Cybersecurity & Monitoring

The Cybersecurity team is responsible for ensuring that proper cybersecurity procedures are being followed throughout the Lab, and quickly responding to any vulnerabilities detected. They are also responsible for communication with FCPS's Office of Cybersecurity (OCS). They are also responsible for observability in the CSL, including logging, alerts, and metrics. They are responsible for maintaining systems that provide monitoring capability such as Grafana and Prometheus.

Documentation

The Documentation team is responsible for accurate, comprehensive, and well-written documentation for the Sysadmins. They assist and strongly encourage other teams in documenting everything in both our Runbooks and this Docsite.

Teams

Intranet

The Intranet team is responsible for the administration, maintenance, and development of Ion. They are also responsible for printing operations in the Lab, including the CUPS server and the printers.

Director

The Director team is responsible for the administration, maintenance, and development of Director. They also are responsible for ensuring the high availability of websites hosted on Director.

Web Services

The Web Services (or WWW) team is responsible for maintaining the web presence of the Lab not supervised by other teams. This includes *.tjhsst.edu domains not supervised by other teams or by the Infrastructure Lead, and software used by TJHSST classes like Othello, the TJHSST AI Grader, and Tin.

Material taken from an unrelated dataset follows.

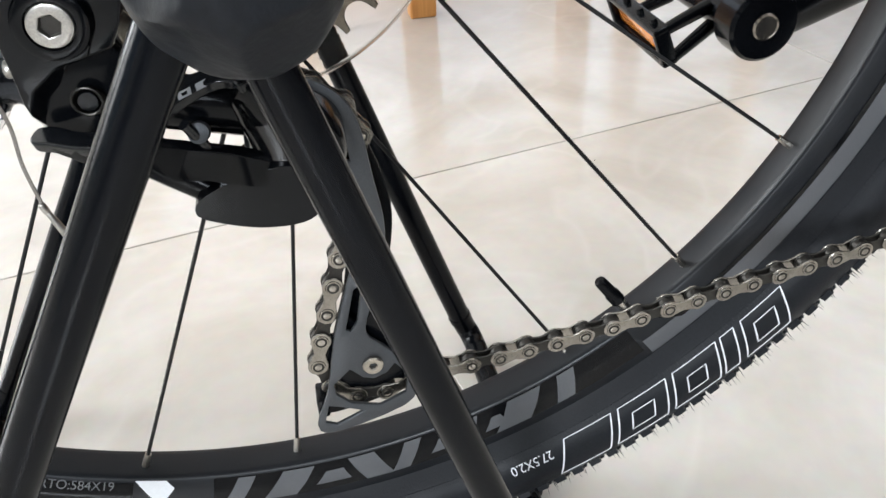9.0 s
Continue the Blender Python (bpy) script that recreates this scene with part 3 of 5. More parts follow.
# dark carrier arms behind the large cogs
for j in range(5):
    a = 2 * math.pi * j / 5 + 0.3
    part("carrier_arm", moved(box(0.034, 0.008, 0.008, 0.002, at=(0.031, -0.0327, 0)), Matrix.Translation(axle(-0.0327)) @ Matrix.Rotation(a, 4, "Y")), M_SATIN, cassette)
disc = part("spoke_protector", moved(lathe([(0.030, -0.0245), (0.0805, -0.0235), (0.0822, -0.0230), (0.0822, -0.0218), (0.0805, -0.0221), (0.030, -0.0232)], 96, closed=True), Matrix.Translation(axle(-0.023))), M_DISC, bicycle, "clear plastic spoke protector disc")
part("rim_bead", moved(lathe([(0.0822 + 0.0009 * math.cos(k * math.pi / 4), -0.0224 + 0.0009 * math.sin(k * math.pi / 4)) for k in range(8)], 120, closed=True), Matrix.Translation(axle(-0.023))), M_BEAD, disc)

# ---- chain ----
P = 0.0127
G_PUL, T_PUL, RP = (0.0235, -0.0925), (0.0390, -0.1870), 0.0218


def arc(c, r, a0, a1, y0, y1, n=24):
    return [(c[0] + r * math.cos(math.radians(a0 + (a1 - a0) * k / n)), y0 + (y1 - y0) * k / n, c[1] + r * math.sin(math.radians(a0 + (a1 - a0) * k / n))) for k in range(n + 1)]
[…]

They are also responsible for managing TJ's proxy configuration file.

Mail

The Mail team is responsible for maintaining TJ's mail servers, list servers, and webmail clients.

Storage

The Storage team is responsible for the storage of data in the Lab including Ceph and OpenAFS. They are also responsible for the CSL's data backups.

Cluster

The Cluster team is responsible for maintaing TJ's clusters (Borg and HPC) and hardware used for advanced computing, including GPUs.

Workstations

The Workstations team is responsible for TJ's workstations in rooms 200 and 202.

Signage

The Signage team is responsible for maintaining TJ's Signage displays. They work closely with the Ion team in this regard.

Printing

The Printing team is responsible for maintaining TJ's Printers. They use CUPS and maintain the availability of printers. They work closely with the Ion team in this regard.